Your task – The lines to print start at the one containing "radians(degrees), 0.01, 5000" and end at the one containing "q.make_compatible(carried.rotation_quaternion)"; print them exactly, ends included, and only them.

* start Available data *

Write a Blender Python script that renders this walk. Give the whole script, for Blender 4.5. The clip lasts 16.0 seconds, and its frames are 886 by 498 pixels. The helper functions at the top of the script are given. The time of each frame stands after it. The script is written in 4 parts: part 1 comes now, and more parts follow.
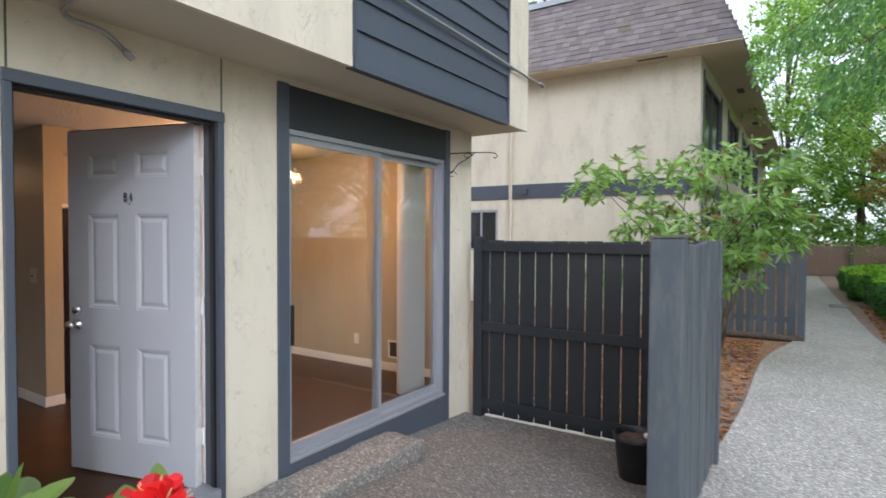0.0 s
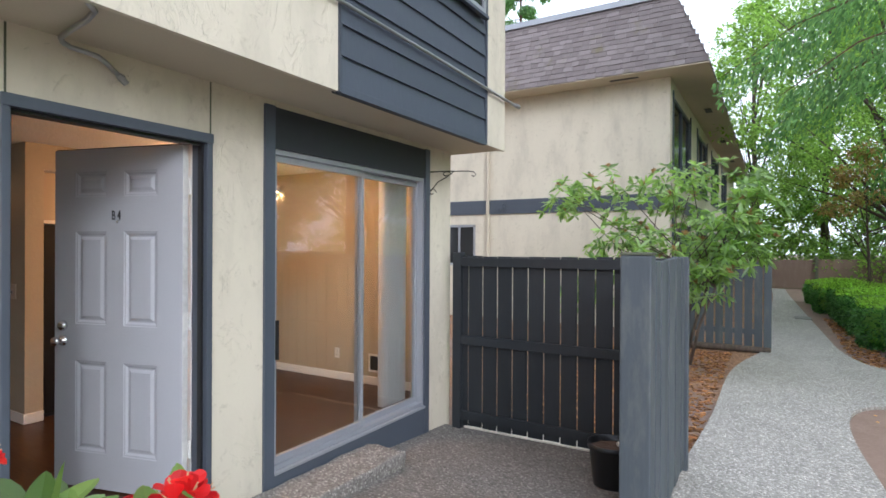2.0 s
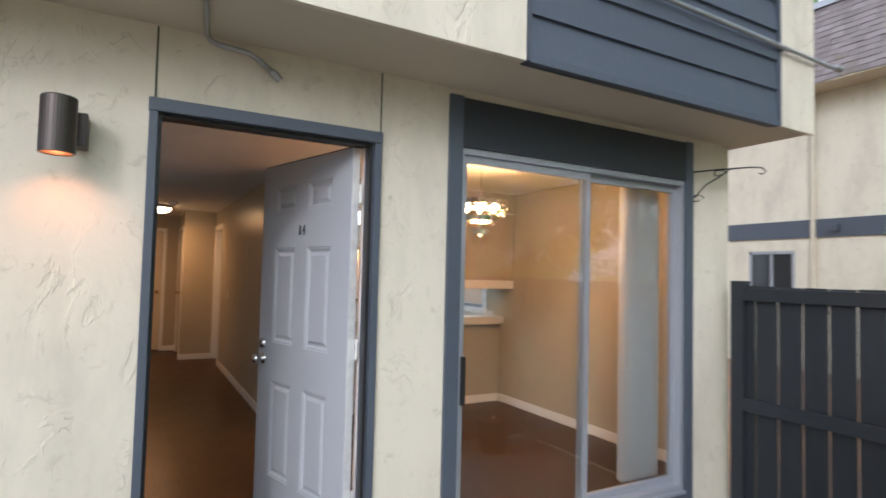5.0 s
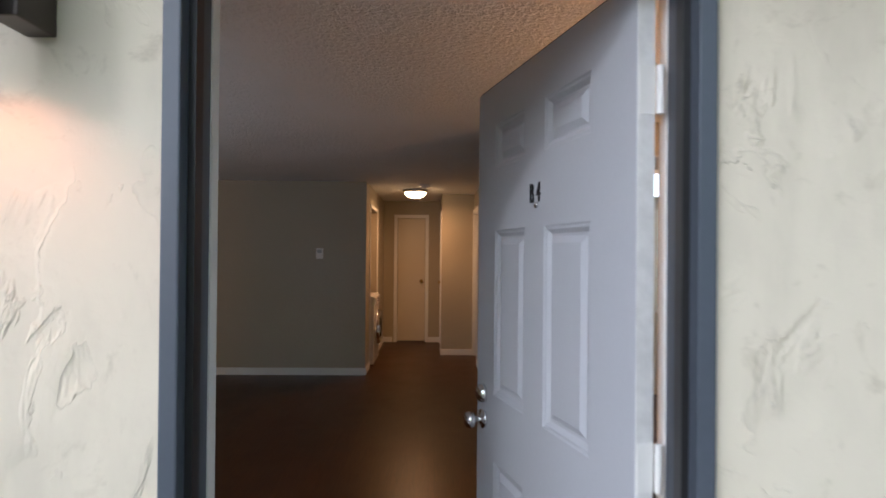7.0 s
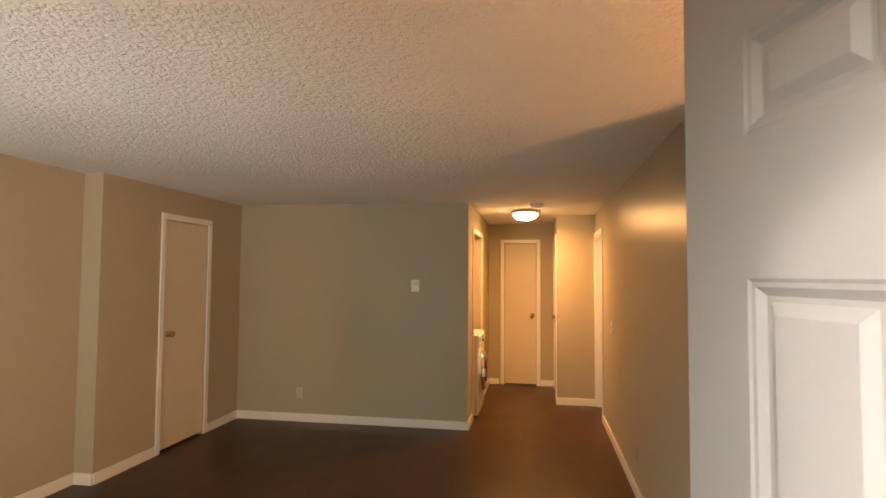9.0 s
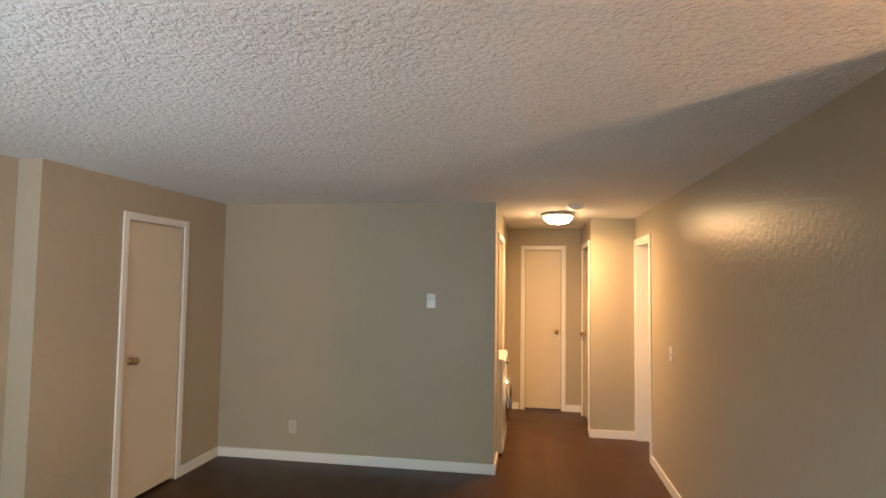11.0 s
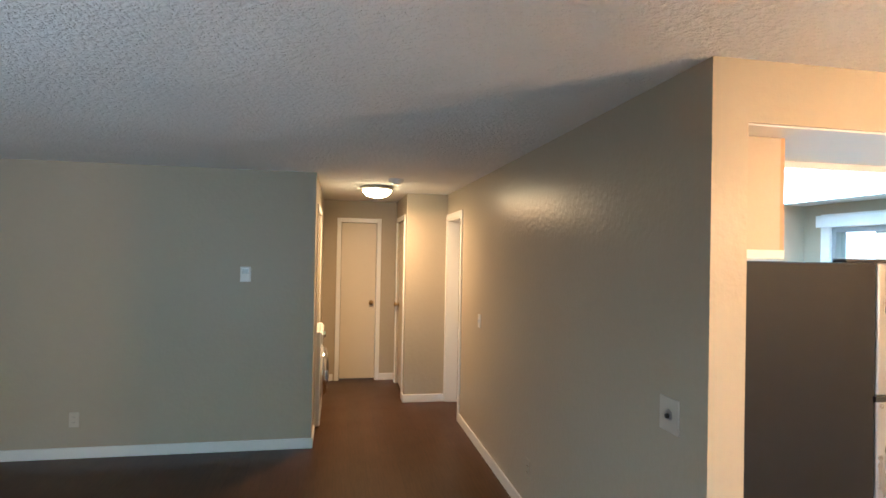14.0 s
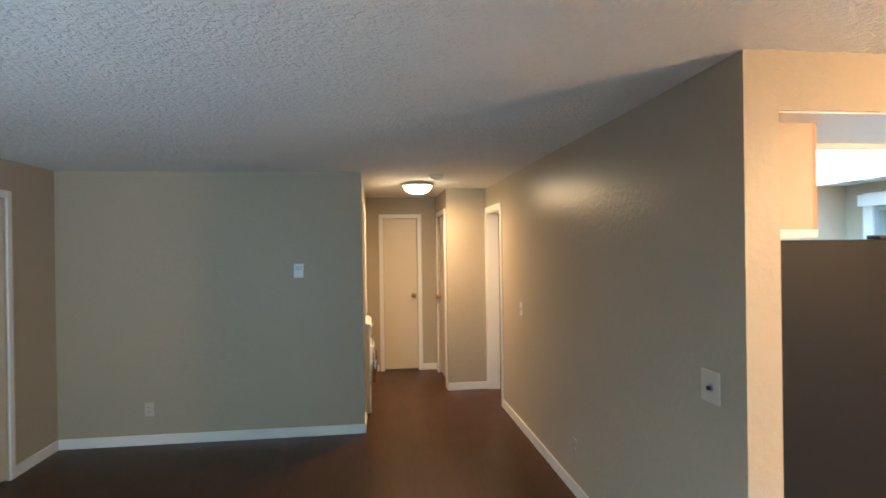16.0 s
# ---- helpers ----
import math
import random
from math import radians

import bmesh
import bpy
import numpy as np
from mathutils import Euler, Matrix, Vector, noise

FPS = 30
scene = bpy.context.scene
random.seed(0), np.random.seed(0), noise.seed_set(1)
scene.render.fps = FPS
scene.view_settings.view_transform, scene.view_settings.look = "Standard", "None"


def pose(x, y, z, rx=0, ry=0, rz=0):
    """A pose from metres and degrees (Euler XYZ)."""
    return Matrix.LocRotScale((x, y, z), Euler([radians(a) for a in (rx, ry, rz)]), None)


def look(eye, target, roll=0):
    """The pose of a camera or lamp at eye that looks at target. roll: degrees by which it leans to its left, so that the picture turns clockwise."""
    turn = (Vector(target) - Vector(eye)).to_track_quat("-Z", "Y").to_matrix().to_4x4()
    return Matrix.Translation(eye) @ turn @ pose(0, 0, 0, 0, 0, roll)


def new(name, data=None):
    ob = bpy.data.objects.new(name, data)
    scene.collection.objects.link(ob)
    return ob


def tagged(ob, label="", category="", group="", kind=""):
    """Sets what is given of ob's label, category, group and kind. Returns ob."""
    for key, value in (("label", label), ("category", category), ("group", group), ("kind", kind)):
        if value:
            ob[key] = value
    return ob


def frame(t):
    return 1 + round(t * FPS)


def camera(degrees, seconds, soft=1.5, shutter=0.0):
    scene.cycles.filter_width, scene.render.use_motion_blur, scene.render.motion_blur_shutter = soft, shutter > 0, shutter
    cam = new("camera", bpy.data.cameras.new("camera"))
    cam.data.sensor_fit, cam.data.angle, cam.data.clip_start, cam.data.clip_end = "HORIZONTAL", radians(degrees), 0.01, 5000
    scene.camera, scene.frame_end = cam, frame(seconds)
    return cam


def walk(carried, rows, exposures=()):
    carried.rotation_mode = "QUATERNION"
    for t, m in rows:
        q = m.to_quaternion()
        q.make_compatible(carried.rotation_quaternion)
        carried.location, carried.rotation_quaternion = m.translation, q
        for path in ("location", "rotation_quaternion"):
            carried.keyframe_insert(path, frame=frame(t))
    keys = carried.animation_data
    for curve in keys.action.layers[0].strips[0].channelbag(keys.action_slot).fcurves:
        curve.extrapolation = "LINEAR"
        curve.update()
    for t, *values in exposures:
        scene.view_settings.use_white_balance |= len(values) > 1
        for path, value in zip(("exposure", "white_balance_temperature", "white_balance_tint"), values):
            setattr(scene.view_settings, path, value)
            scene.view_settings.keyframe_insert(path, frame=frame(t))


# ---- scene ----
cam = camera(77.2, 16.0, soft=1.6, shutter=0.4)
PATH = [
    (0, (-1.18, -2.729, 1.444), (0.494, -1.637, 1.388), 0.3),
    (0.5, (-1.299, -2.782, 1.455), (0.439, -1.798, 1.358), 1.0),
    (1, (-1.344, -2.774, 1.463), (0.41, -1.816, 1.377), 1.0),
    (1.5, (-1.334, -2.778, 1.447), (0.404, -1.789, 1.408), 0.6),
    (2, (-1.312, -2.785, 1.464), (0.406, -1.761, 1.458), 0.3),
    (2.5, (-1.267, -2.782, 1.482), (0.424, -1.715, 1.491), -0.2),
    (3, (-1.247, -2.773, 1.481), (0.42, -1.669, 1.496), -0.1),
    (5.5, (-0.06, -2.312, 1.402), (0.587, -0.421, 1.471), 1.5),
    (6, (0.08, -1.916, 1.397), (0.412, 0.056, 1.429), 1.3),
    (6.5, (0.15, -1.445, 1.402), (0.314, 0.547, 1.426), 1.3),
    (7, (0.219, -1.03, 1.47), (0.261, 0.97, 1.483), 0.5),
    (7.5, (0.215, -0.71, 1.544), (0.136, 1.288, 1.585), 0.5),
    (8, (0.172, -0.358, 1.546), (0.026, 1.636, 1.6), 1.1),
    (8.5, (0.136, -0.181, 1.544), (-0.07, 1.807, 1.63), 0.2),
    (9, (0.138, -0.015, 1.548), (-0.198, 1.954, 1.646), 0.4),
    (11.5, (-0.377, 0.96, 1.645), (-0.677, 2.934, 1.757), 1.2),
    (12, (-0.485, 1.008, 1.632), (-0.485, 3.005, 1.742), 1.4),
    (12.5, (-0.551, 1.031, 1.635), (-0.342, 3.018, 1.718), 2.4),
    (13, (-0.476, 1.007, 1.646), (-0.149, 2.979, 1.691), 1.8),
    (13.5, (-0.392, 0.937, 1.639), (-0.01, 2.9, 1.671), 1.9),
    (14, (-0.364, 0.838, 1.642), (0.005, 2.804, 1.661), 1.1),
    (14.5, (-0.417, 0.762, 1.645), (-0.052, 2.728, 1.662), 1.1),
    (15, (-0.484, 0.701, 1.637), (-0.064, 2.657, 1.635), 1.1),
    (15.5, (-0.514, 0.657, 1.636), (-0.122, 2.618, 1.613), 0.0),
    (16, (-0.464, 0.661, 1.629), (-0.215, 2.646, 1.625), -0.8),
]
walk(cam, [(t, look(eye, target, roll)) for t, eye, target, roll in PATH],
     [(0, 0.4, 5750, 13), (3.2, 0.4, 5750, 13), (5.3, 0.42, 5750, 13), (7.2, 0.42, 5550, 13), (7.7, 0.98, 6300, 11), (8.2, 1.62, 8200, 14), (8.6, 1.8, 8400, 15), (9.0, 1.98, 7900, 12), (11.5, 2.33, 5350, 1), (13, 2.22, 4900, -2), (15, 2.0, 4500, -5), (16, 2.02, 4600, -5)])
SKY, SUN, SUN_EL, SUN_AZ, CHAND_W, HALL_W, DAY_W = 0.15, 0.4, 23, 220, 82, 11, 6.2

# world: bright overcast sky, soft sun
world = bpy.data.worlds.new("world")
scene.world = world
world.use_nodes = True
wt = world.node_tree
sky = wt.nodes.new("ShaderNodeTexSky")
sky.sky_type, sky.sun_disc = "NISHITA", False
sky.sun_elevation, sky.sun_rotation = radians(SUN_EL), radians(SUN_AZ)
sky.air_density, sky.dust_density = 0.8, 9.0
bg = wt.nodes["Background"]
bg.inputs["Strength"].default_value = SKY
haze = wt.nodes.new("ShaderNodeHueSaturation")
haze.inputs["Saturation"].default_value = 0.45
wt.links.new(sky.outputs[0], haze.inputs["Color"])
cloud = wt.nodes.new("ShaderNodeMix")
cloud.data_type = "RGBA"
cloud.inputs["Factor"].default_value = 0.7
cloud.inputs["B"].default_value = (11.4, 11.9, 12.4, 1)
wt.links.new(haze.outputs[0], cloud.inputs["A"])
wt.links.new(cloud.outputs["Result"], bg.inputs["Color"])
sun = new("sun", bpy.data.lights.new("sun", "SUN"))
sun.data.energy, sun.data.angle, sun.data.color = SUN, radians(4), (1.0, 0.98, 0.95)
sun.matrix_world = look((math.sin(radians(SUN_AZ)) * 10, math.cos(radians(SUN_AZ)) * 10, 10 * math.tan(radians(SUN_EL))), (0, 0, 0))
WARM = (1.0, 0.46, 0.165)


# ---- helpers of this scene ----
def lamp(name, kind, power, color, m, size=0.1, size_y=None, spread=None):
    ob = new(name, bpy.data.lights.new(name, kind))
    ob.data.energy, ob.data.color = power, color
    if kind == "AREA":
        ob.data.size = size
        if size_y:
            ob.data.shape, ob.data.size_y = "RECTANGLE", size_y
        if spread:
            ob.data.spread = radians(spread)
    else:
        ob.data.shadow_soft_size = size
    ob.matrix_world = m
    return ob


def finish(bm, name, mat, smooth=False):
    me = bpy.data.meshes.new(name)
    bmesh.ops.recalc_face_normals(bm, faces=bm.faces)
    if smooth:
        for f in bm.faces:
            f.smooth = True
    bm.to_mesh(me)
    bm.free()
    if mat:
        me.materials.append(mat)
    return me


def setting(name, bm, mat, label="", category="", smooth=False):
    return tagged(new(name, finish(bm, name, mat, smooth)), label, category, kind="structure")


def thing(name, label, category, loc=(0, 0, 0), rz=0, group="", kind=""):
    ob = new(name)
    ob.matrix_world = pose(*loc, 0, 0, rz)
    return tagged(ob, label, category, group, kind)


def part(name, bm, mat, parent, label="", smooth=False):
    ob = new(name, finish(bm, name, mat, smooth))
    ob.parent = parent
    return tagged(ob, label)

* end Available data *

Exercise response –
    cam.data.sensor_fit, cam.data.angle, cam.data.clip_start, cam.data.clip_end = "HORIZONTAL", radians(degrees), 0.01, 5000
    scene.camera, scene.frame_end = cam, frame(seconds)
    return cam


def walk(carried, rows, exposures=()):
    carried.rotation_mode = "QUATERNION"
    for t, m in rows:
        q = m.to_quaternion()
        q.make_compatible(carried.rotation_quaternion)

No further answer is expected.